The ongoing State Enterprises Commission training programmes for Board Members of State-Owned Enterprises have been making inroads in the corporate environment and having great impact on skill and knowledge of these members. Being a Board Member comes with enormous responsibilities by way of ensuring the survival and ultimate profitability of these state entities. With this aside, it also imposes a serious responsibility by way of decision-making and the consequences thereof.
The combined-value of SOEs
The combined State Equity in these SOEs currently amounts to 50% of all State Assets. This therefore stands to reason that efficient management of these SOEs to ensure their viability, must be paramount to the Government. On the other hand, if these SOEs are not managed properly, they will tend to affect the overall health of the country’s liquidity. It is in the light of this, that, it is imperative to sharpen the skills of these Board Members.
Over the past two weeks, there have been series of these training programmes for Ghana Cylinder Manufacturing Company [GCMG], Ghana Gas Company [GGC], Precious Mineral Marketing Company [PMMC], Cocoa Marketing Company [CMG] and GIHOC Distilleries.
Dr. Ishmael Yamson of Ishmael Yamson&Associates who have been facilitators of these training programmes, have been giving practical insight into the real essence of being a Board Member,vis-à-vis responsibilities. Dr. Yamson has always wondered why, inspite of the enormity of task inherent in the job, people desperately inquire “why we haven’t been put on any Board since we came to power”. The reason for such agitations is purely on the account of a “reward for a role played during the campaign”.
Corporate governance structure
Dr. Yamson admonished Ghanaians “not to scramble for political appointments” just so they can “enjoy the trappings that come with the office, when they are not prepared to adhere to basics of corporate governance by taking decisions based on conscience”. “There are instances where government appointees become thin-gods, overnight, become impervious to counsel and tend to behave in ways that exudes total disrespect to even their very working-colleagues” Dr. Yamson bemoaned.
In the line of Corporate Governance, “Ministers are to deal with the Board but often times, minsters deal directly with CEOs; a practice totally in conflict with organizational structure in corporate governance”, Dr.
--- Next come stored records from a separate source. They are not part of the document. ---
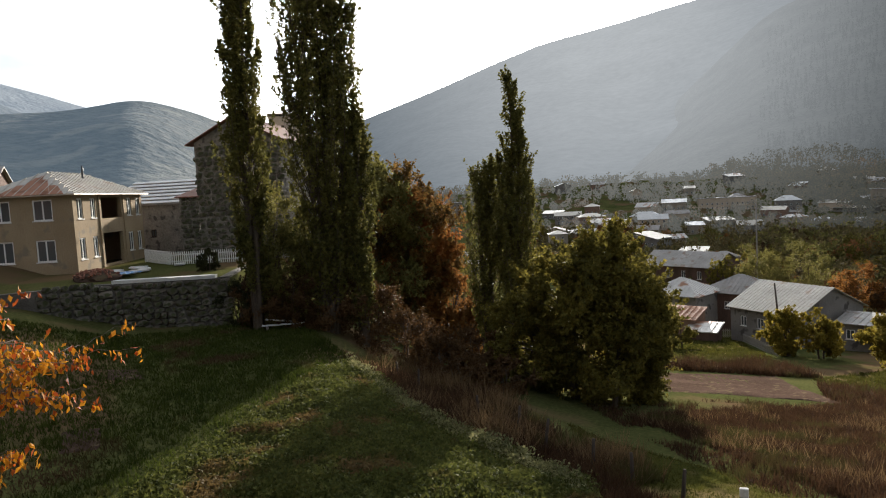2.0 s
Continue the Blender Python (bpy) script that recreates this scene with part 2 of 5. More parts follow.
GREY_WOOD = paint("grey_weathered_wood", (0.16, 0.14, 0.12), (0.32, 0.29, 0.25), 1.5, 0.9, 14, 0.4, stretch_z=0.3)
VARNISH = paint("orange_varnished_pine", (0.42, 0.16, 0.045), (0.62, 0.27, 0.085), 1.0, 0.4, 18, 0.15, per_piece=0.3, spots=((0.25, 0.08, 0.03), 0.68, 6.0), gloss=0.4)
STEEL = paint("dark_steel", (0.05, 0.05, 0.05), (0.12, 0.12, 0.12), 2.0, 0.5, 12, 0.1, metal=0.7)
WIRE = paint("pale_wire", (0.35, 0.35, 0.35), (0.5, 0.5, 0.5), 2.0, 0.5, 12, 0, metal=0.5)
SOIL = paint("ploughed_soil", (0.05, 0.032, 0.024), (0.105, 0.07, 0.052), 0.35, 0.95, 30, 0.8, spots=((0.12, 0.09, 0.055), 0.62, 1.2), gloss=0.0)
CROP_SOIL = paint("crop_bed", (0.03, 0.04, 0.012), (0.075, 0.08, 0.025), 0.5, 0.95, 20, 0.8, gloss=0.0)
LAWN = paint("bright_lawn", (0.028, 0.033, 0.008), (0.08, 0.07, 0.018), 0.25, 0.95, 30, 0.6, spots=((0.12, 0.09, 0.042), 0.56, 0.5), gloss=0.0)
WEED_BED = paint("dead_weed_bed", (0.035, 0.023, 0.014), (0.09, 0.058, 0.030), 0.3, 0.95, 25, 0.8, spots=((0.09, 0.10, 0.03), 0.62, 0.5), gloss=0.0)
TURF = paint("green_turf", (0.02, 0.16, 0.05), (0.03, 0.22, 0.07), 0.2, 0.9, 20, 0.2)
GRAVEL = paint("pale_road", (0.28, 0.27, 0.25), (0.42, 0.40, 0.37), 0.2, 0.9, 25, 0.3)
CROP_LEAF = paint("crop_leaf", (0.034, 0.044, 0.011), (0.125, 0.128, 0.030), 0.35, 0.8, 5, 0, island=0.8, translucent=0.35, spots=((0.12, 0.08, 0.03), 0.60, 0.5))
GRASS_BLADE = paint("grass_blade", (0.022, 0.036, 0.006), (0.07, 0.082, 0.015), 0.2, 0.8, 5, 0, island=0.7, translucent=0.35, spots=((0.08, 0.05, 0.025), 0.63, 0.25), gloss=0.05)
LAWN_BLADE = paint("lawn_blade", (0.028, 0.034, 0.006), (0.095, 0.084, 0.017), 0.3, 0.8, 5, 0, island=0.7, translucent=0.4)
DRY_BLADE = paint("dry_weed", (0.021, 0.012, 0.007), (0.098, 0.052, 0.026), 0.6, 0.9, 5, 0, island=0.9, translucent=0.3, spots=((0.07, 0.062, 0.02), 0.58, 0.35))
STRAW_BLADE = paint("dry_straw", (0.09, 0.055, 0.025), (0.22, 0.145, 0.07), 0.3, 0.8, 5, 0, island=0.8, translucent=0.3)
PALE_EDGE_LEAF = paint("pale_edge_leaf", (0.06, 0.07, 0.025), (0.24, 0.22, 0.10), 0.3, 0.8, 5, 0, island=0.8, translucent=0.35)
BROWN_LEAF = paint("brown_leaf", (0.035, 0.022, 0.010), (0.13, 0.068, 0.026), 0.3, 0.7, 6, 0, island=0.7, translucent=0.3)
WOOD_LEAF = paint("autumn_wood_leaf", (0.055, 0.055, 0.024), (0.20, 0.145, 0.055), 0.02, 0.75, 6, 0, island=0.8, translucent=0.3, spots=((0.24, 0.115, 0.04), 0.64, 0.018))
CONIFER_LEAF = paint("conifer", (0.012, 0.017, 0.013), (0.04, 0.045, 0.028), 0.02, 0.9, 6, 0, island=0.8, gloss=0.0)
BRICK_PILE = paint("red_brick", (0.20, 0.085, 0.055), (0.34, 0.16, 0.11), 2.0, 0.9, 10, 0.3, per_piece=0.6)
BLUE_SHEET = paint("blue_plastic", (0.10, 0.20, 0.36), (0.16, 0.28, 0.46), 2.0, 0.4, 10, 0.1)
GLASS = bpy.data.materials.new("window_glass")
GLASS.use_nodes = True
GLASS.node_tree.nodes["Principled BSDF"].inputs["Base Color"].default_value = (0.075, 0.080, 0.082, 1)
GLASS.node_tree.nodes["Principled BSDF"].inputs["Roughness"].default_value = 0.12
GLASS.node_tree.nodes["Principled BSDF"].inputs["Specular IOR Level"].default_value = 0.3


# ---- the land ----
AZ_KNOTS = [-180, -60, -30, -10, 5, 20, 33, 50, 70, 95, 180]
R_KNOTS = [0, 8, 17, 30, 45, 60, 80, 110, 160, 240, 340, 450, 600]
LAND = [
    [0.3, 0.2, -0.1, -2.8, -6.0, -9.0, -12, -16, -21, -27, -28, -24, 6],
    [0.3, 0.2, 0.0, -2.5, -5.6, -8.4, -11.5, -15.5, -20, -25, -25, -15, 8],
    [0.4, 0.3, 0.2, -1.2, -4.0, -7.0, -10, -14, -19, -24, -24, -15, 6],
    [0.6, 0.6, 0.6, 0.6, 0.6, -0.5, -3, -9, -16, -23, -24, -16, 2],
    [0.7, 0.7, 0.7, 0.7, 0.9, 2.8, 3.5, 2, -6, -18, -24, -22, -12],
    [0.9, 0.9, 0.9, 1.0, 1.6, 3.0, 4.0, 6, 10, 16, 24, 34, 50],
]
LAND_ROW = [0, 0, 0, 0, 1, 2, 3, 4, 5, 5, 5]


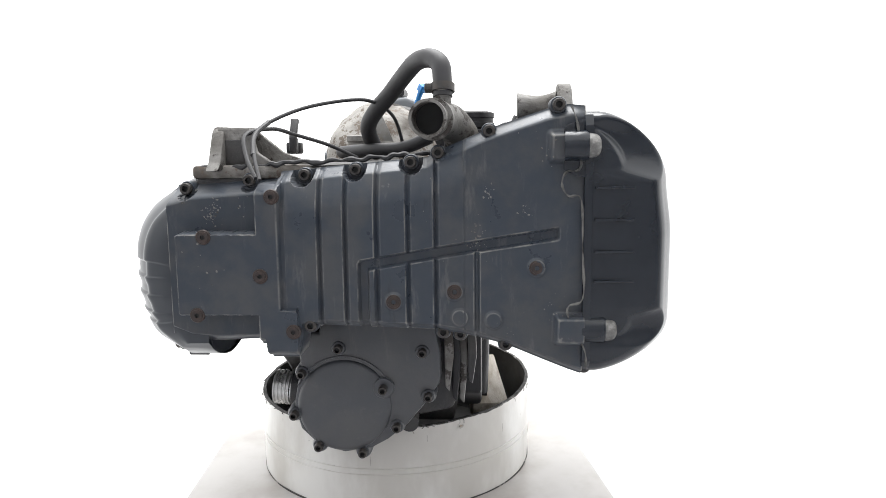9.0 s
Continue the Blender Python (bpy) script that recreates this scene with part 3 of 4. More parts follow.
def head_relief(A, B, lo, hi):
    k = sstep(A, -0.25, -0.15)
    e = dome(hi - B, 0.065 - 0.031 * k) ** (1.3 - 0.75 * k) * dome(B - lo, 0.055 - 0.023 * k) ** (1.4 - 0.85 * k)
    e = e * flow(A, [(-0.341, 0.0), (-0.340, 0.50), (-0.3385, 0.69), (-0.335, 0.765), (-0.325, 0.85), (-0.31, 0.945), (-0.295, 0.99), (-0.26, 1.0)])
    h = (0.078 - 0.006 * sstep(B, 0.08, 0.14)) * e * (0.895 + 0.105 * dome(0.0635 - A, 0.016))
    # hollows round the upper and lower dome screws
    h -= 0.030 * sstep(0.030 - np.hypot(A + 0.347, (B - 0.166) * 0.9), 0, 0.012)
    h -= 0.026 * sstep(0.019 - np.hypot(A + 0.343, (B + 0.004) * 0.9), 0, 0.010)
    # bars bulge away from the window
    d = window(A, B)
    h -= 0.007 * (1 - sstep(d, 0.0, 0.013)) * sstep(A, -0.29, -0.25)
    # bolt pockets
    for v0, w0 in TOPB + LOWB:
        r = np.hypot(A - v0 - 0.006, (B - w0) * 0.92)
        dp, big = (0.024 if v0 < -0.2 else 0.018, 0.0158) if v0 < -0.03 else (0.003, 0.0130)
        h -= dp * sstep(big - r, 0.0, 0.0048)
    for v0, w0 in ((-0.207, 0.137), (-0.124, 0.143), (-0.043, 0.148)):
        h -= 0.0034 * sstep(0.0088 - np.hypot(A - v0, np.maximum(B - w0, 0)), 0, 0.0045) * sstep(0.022 - d, 0, 0.005)
    for v0, w0 in ((-0.196, 0.055), (-0.112, 0.062), (-0.027, 0.069)):
        h -= 0.0034 * sstep(0.0088 - np.hypot(A - v0, np.minimum(B - w0, 0)), 0, 0.0045) * sstep(0.022 - d, 0, 0.005)
    # valley with the plug wells
    h = h + (-0.036 - h) * sstep(-d, -0.0012, 0.0022)
    for v0, w0 in PLUGS:
        h -= 0.006 * sstep(0.013 - np.hypot(A - v0, B - w0), 0, 0.002) * (d < 0)
    return h


head_low = [(-0.341, -0.026), (-0.337, -0.040), (-0.325, -0.050), (-0.30, -0.054), (-0.28, -0.043), (-0.25, -0.016), (-0.22, -0.004), (-0.1, 0.008), (0.0, 0.014), (0.053, 0.0185), (0.059, 0.0205), (0.062, 0.024)]
head_high = [(-0.341, 0.184), (-0.336, 0.195), (-0.322, 0.2), (-0.295, 0.195), (-0.27, 0.186), (-0.2, 0.188), (0.040, 0.203), (0.053, 0.203), (0.059, 0.201), (0.062, 0.197)]
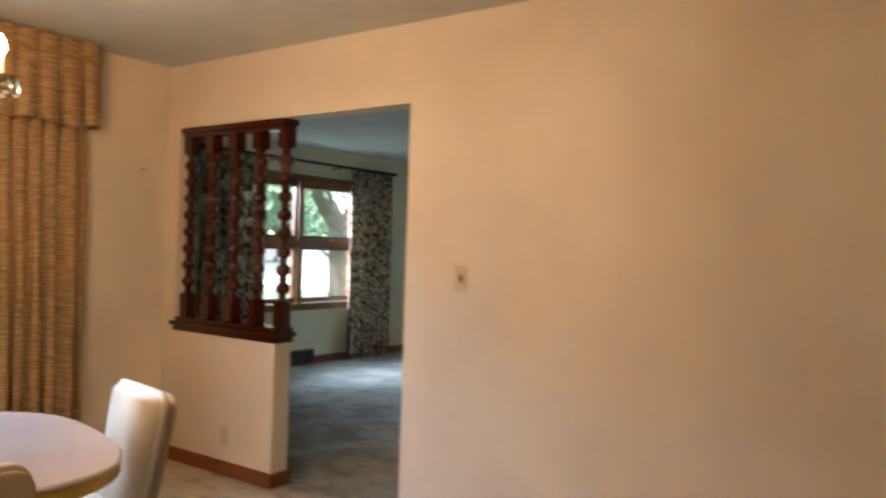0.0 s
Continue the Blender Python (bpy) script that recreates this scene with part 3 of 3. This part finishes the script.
def register(m, w, h, depth, slope, label, slats, material):
    """A louvred wall register standing on the floor or set on a wall."""
    v = thing("wall_vent", label, "vent", m)
    f = bmesh.new()
    for b in ((-w / 2, -depth, 0, w / 2, 0, 0.018), (-w / 2, -depth + slope, h - 0.018, w / 2, 0, h)):
        add_box(f, *b)
    part("frame", f, material, v)
    for x in (-w / 2, w / 2 - 0.018):
        part("side", box(x, -depth + slope * 0.5, 0.018, x + 0.018, 0, h - 0.018), material, v)
    # near-black sheet paints the shade of the duct behind the slats
    part("shade_backing", box(-w / 2 + 0.018, -0.004, 0.018, w / 2 - 0.018, -0.001, h - 0.018), M_DARK, v)
    for k in range(slats):
        x = -w / 2 + 0.024 + (w - 0.048) * (k + 0.5) / slats
        part("slat", box(x - 0.0022, -depth + slope * 0.6 + 0.003, 0.018, x + 0.0022, -0.004, h - 0.018), material, v)
    return v


register(pose(0.0, -2.792, 0.0, 0, 0, 90), 0.375, 0.168, 0.045, 0.02, "dark grey metal baseboard register with louvres", 26, M_VENT)
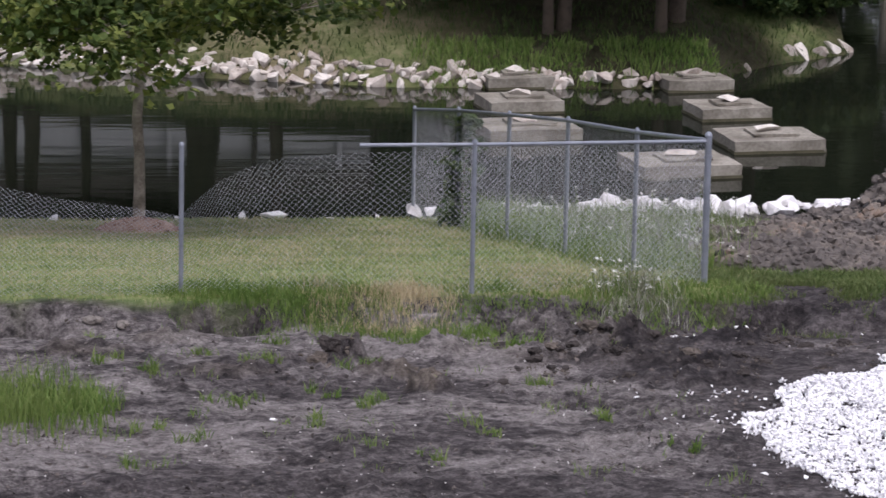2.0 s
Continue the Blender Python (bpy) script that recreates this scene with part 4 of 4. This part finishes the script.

Yamson further opined. In Corporate Governance, a board chairman is not entitled to have a permanent office but this has sometimes been overlooked, with some Board Chairmen demanding for office space in their respective Entities; walk directly to the ministers and briefs them on all decisions taken at meetings, when their respective CEOs have not gotten a wind”.
Good business plan
Dr. Yamson bemoaned the mantra of “our Entity is cash-strapped and this is why we are operating below capacity” and reminded the Board Members that “managing a business and making it a success is hinged on good business-plan because this will always attract financiers”. “For example, a company with turn-over of Ghc500m but makes profit of Ghc100m will be less attractive to an investor, than a business entity which makes Ghc300m turn-over but makes a profit of Ghc100m”.
Often times, we have had leaders whose decisions have been motivated by greed, malice, selfishness and unpatriotism. This has often come about because such people do not have their nations at heart and therefore do not really care about their legacy. Such leaders are the ones that can be conveniently termed as lacking conscience and therefore non-authentic leaders.
For example, Hitler was a leader but the “authentic” aspect was missing and that was why he could superintend the extermination of 3m Jews”. In much the same vein, “a leader who has been voted out in an election on December 7, but goes ahead to append signatures to contracts involving billions of dollars on behalf of the State, definitely would not be acting in in good faith since the election verdict is a clear rejection by the people, and therefore a leadership with conscience would refrain from same”.
Public Procurement Act
In his remarks, the Executive Chairman of State Enterprises Commission, Hon. Stephen Asamoah-Boateng gave a deep insight into the need by Board Members to “always adhere to good procurement practices” and reminded them of their “responsibilities and possible penalties associated with every decision they take in their new capacities”.
He reminded them of the fact that the President, His Excellency Nana Addo Dankwa Akufo-Addo has reposed confidence in them by appointing them to manage Entities some of which are in serious competition with the private sector and therefore efficiency cannot be taken for granted”.
He also encouraged the Board Members to “appraise themselves with situational report” to provide them a “fair idea of current state of affairs” of their respective Entities because “there have often been situations where the incoming Board has absolutely no idea what has been bequeathed to them”.
Hon. Asamoah-Boateng have been accompanied on all these programmes by his team from State Enterprises Commission comprising Justice Abeeku Newton-Offei[Office of the President], Mr. John Kwesi Mensah, Ag CEO, [PME], Mr. Benjamin Tetteh-Ozor, Snr. Consultant[PME] and Mr. Benjamin Ansu-Adjei, Snr. Consultant[BAS].